Manufacturing Systems and Technology (MST)

The MST programme is a comprehensive education and research effort that concentrates on enabling manufacturing systems and technologies for emerging industries. Emerging industries are defined as those based on new technologies that are just beginning to be considered for commercialisation. Currently, this includes a host of new concepts in micro-and nano-technology such as molecular diagnosis, advanced drug screening, new ideas for photonic devices, micro-robots, nano-scale optical devices and a multitude of potential products employing microand nano-scale fluidics. At the commercial manufacturing level, these industries will be characterised by micron-scale product dimensions, high value-added, extreme quality requirements, mass customisation, time-sensitive distribution and entirely new business structures.

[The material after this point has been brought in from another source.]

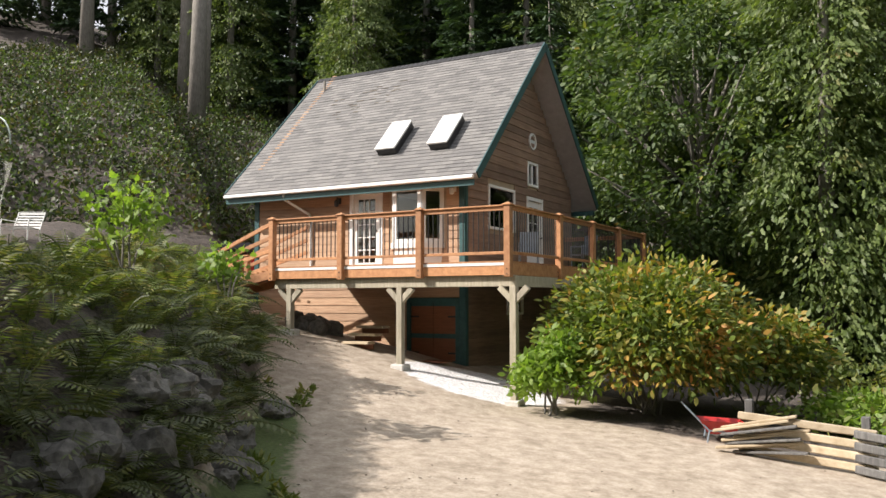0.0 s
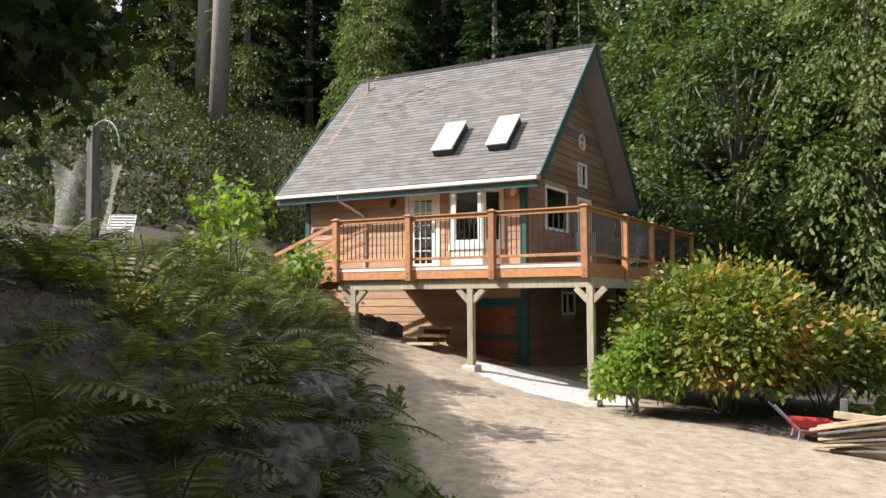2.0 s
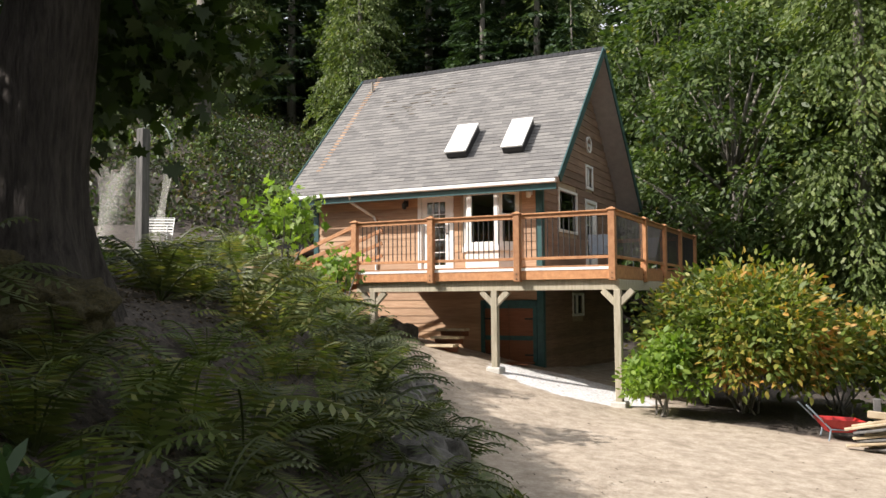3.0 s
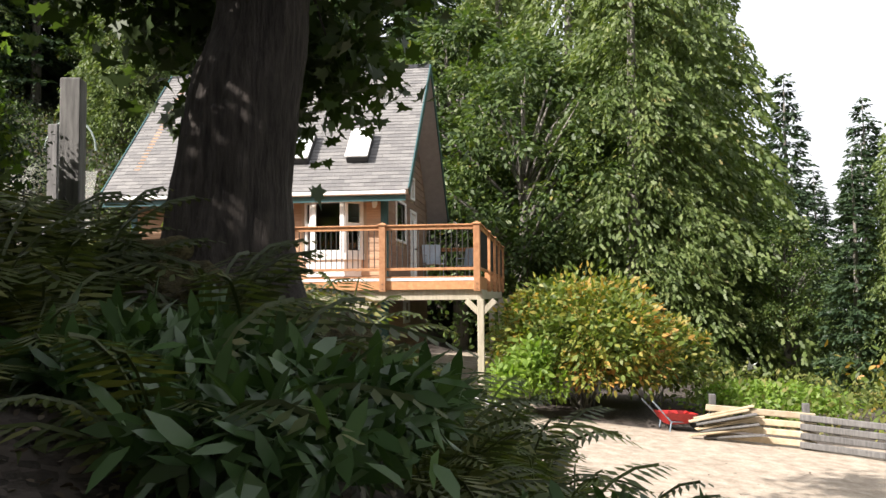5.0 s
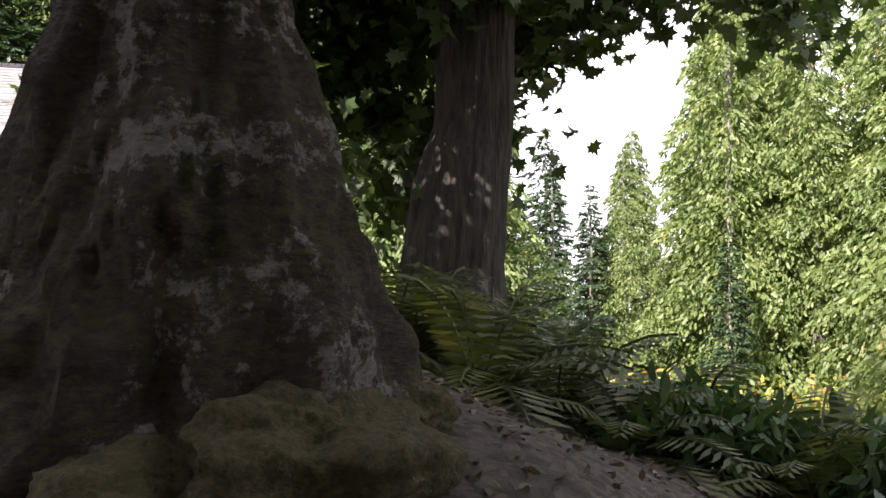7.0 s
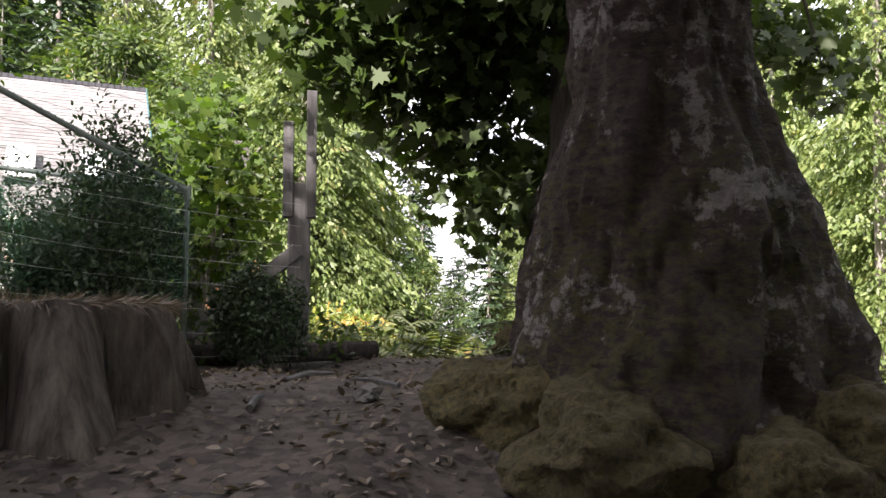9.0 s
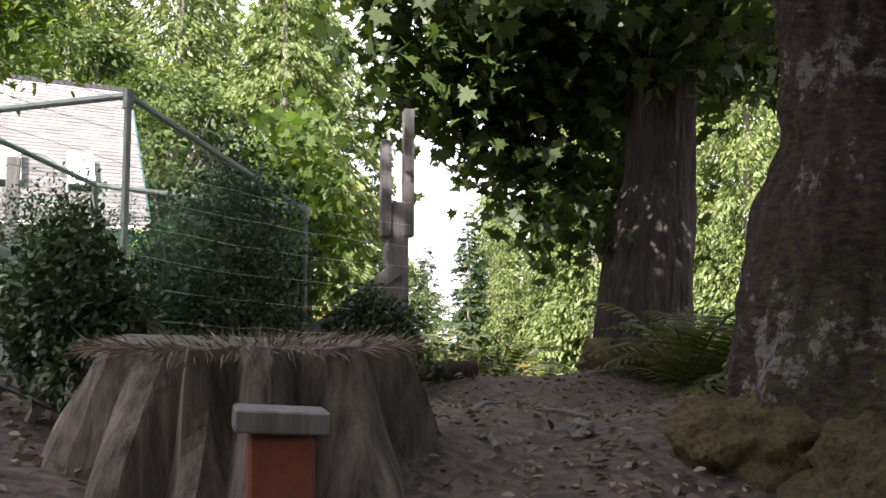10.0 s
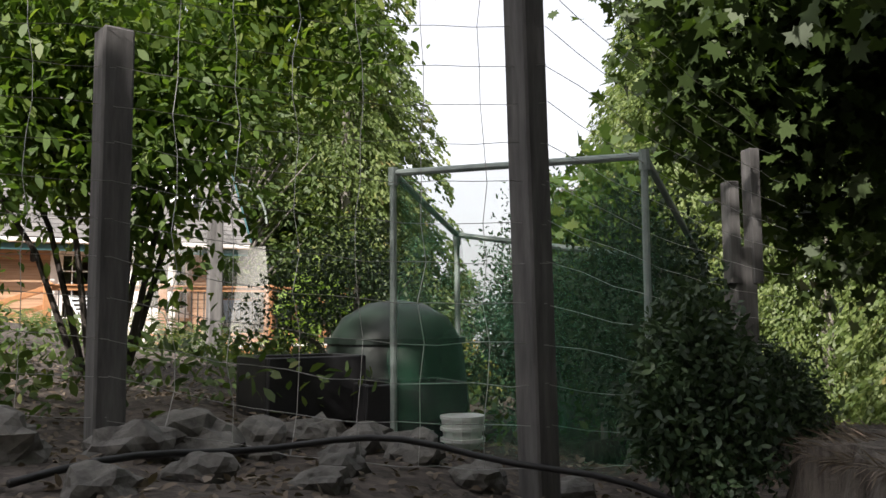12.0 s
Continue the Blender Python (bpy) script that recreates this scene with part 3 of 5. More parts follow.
    for k in range(26):
        x, u = rnd.gauss(-7.0, 0.55), rnd.gauss(4.1, 0.35)
        p = Vector((x, EAVE_Y, EAVE_Z)) + SLOPE * u + NORMAL * 0.02
        b.beam(p, p + Vector((rnd.uniform(0.08, 0.3), 0, 0)), 0.02 + rnd.random() * 0.03, 0.012, 0, NORMAL)
    sub("roof_moss", b, M_STUMP, label="brown needles and moss caught on shingles")
    # corner boards
    for x, y, z0, z1 in ((X1 - 0.07, Y0 - 0.035, LOW, 4.95), (X0 + 0.06, Y0 - 0.035, 1.6, 4.95)):
        sub("corner_board", Build().span((x - 0.07, y - 0.01, z0), (x + 0.085, y + 0.035, z1), 0.004), M_TEAL)
    sub("corner_board", Build().span((X1 + 0.001, Y0 - 0.02, LOW), (X1 + 0.035, Y0 + 0.1, 4.95), 0.004), M_TEAL)
    sub("frieze_board", Build().span((X0 + 0.13, Y0 - 0.036, 4.86), (X1 - 0.15, Y0 - 0.026, 5.05)), M_TEAL)
    # vent pipe
    p = Vector((-8.93, EAVE_Y, EAVE_Z)) + SLOPE * 5.0
    sub("vent_pipe", Build().tube([p, p + Vector((0, 0, 0.34))], 0.035, 8), M_GREYBARK, label="grey plumbing vent pipe")
    # downspout
    y = Y0 - 0.06
    sub("downspout", Build().tube([(-7.5, EAVE_Y, 4.8), (-7.5, EAVE_Y + .05, 4.66), (-7.12, y, 4.3), (-7.05, y, 4.15), (-7.05, y, DECK_Z + 0.1)], 0.035, 6), M_WHITE, label="white metal downspout")
    return house, sub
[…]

Currently research will focus on an emerging industry that is now at the point of large-scale commercialisation, namely microfluidic devices for chemical, biomedical and photonic applications.

While specific in nature, the manufacturing issues for this emerging industry will have manufacturing processes, systems and business issues that are common with many other industries that have yet to emerge, such as fluidic devices computation, advanced drug delivery systems and advanced health maintenance systems. The research themes focus on critical issues enabling high volume, low cost and high quality products in these industries. In addition, as commercial viability is a key issue, it is necessary to address the business economics of the new operations in these emerging systems. In MST, these topics are treated as an integrated set, sharing common performance metrics such as cost, quality, rate and flexibility in all aspects of the system.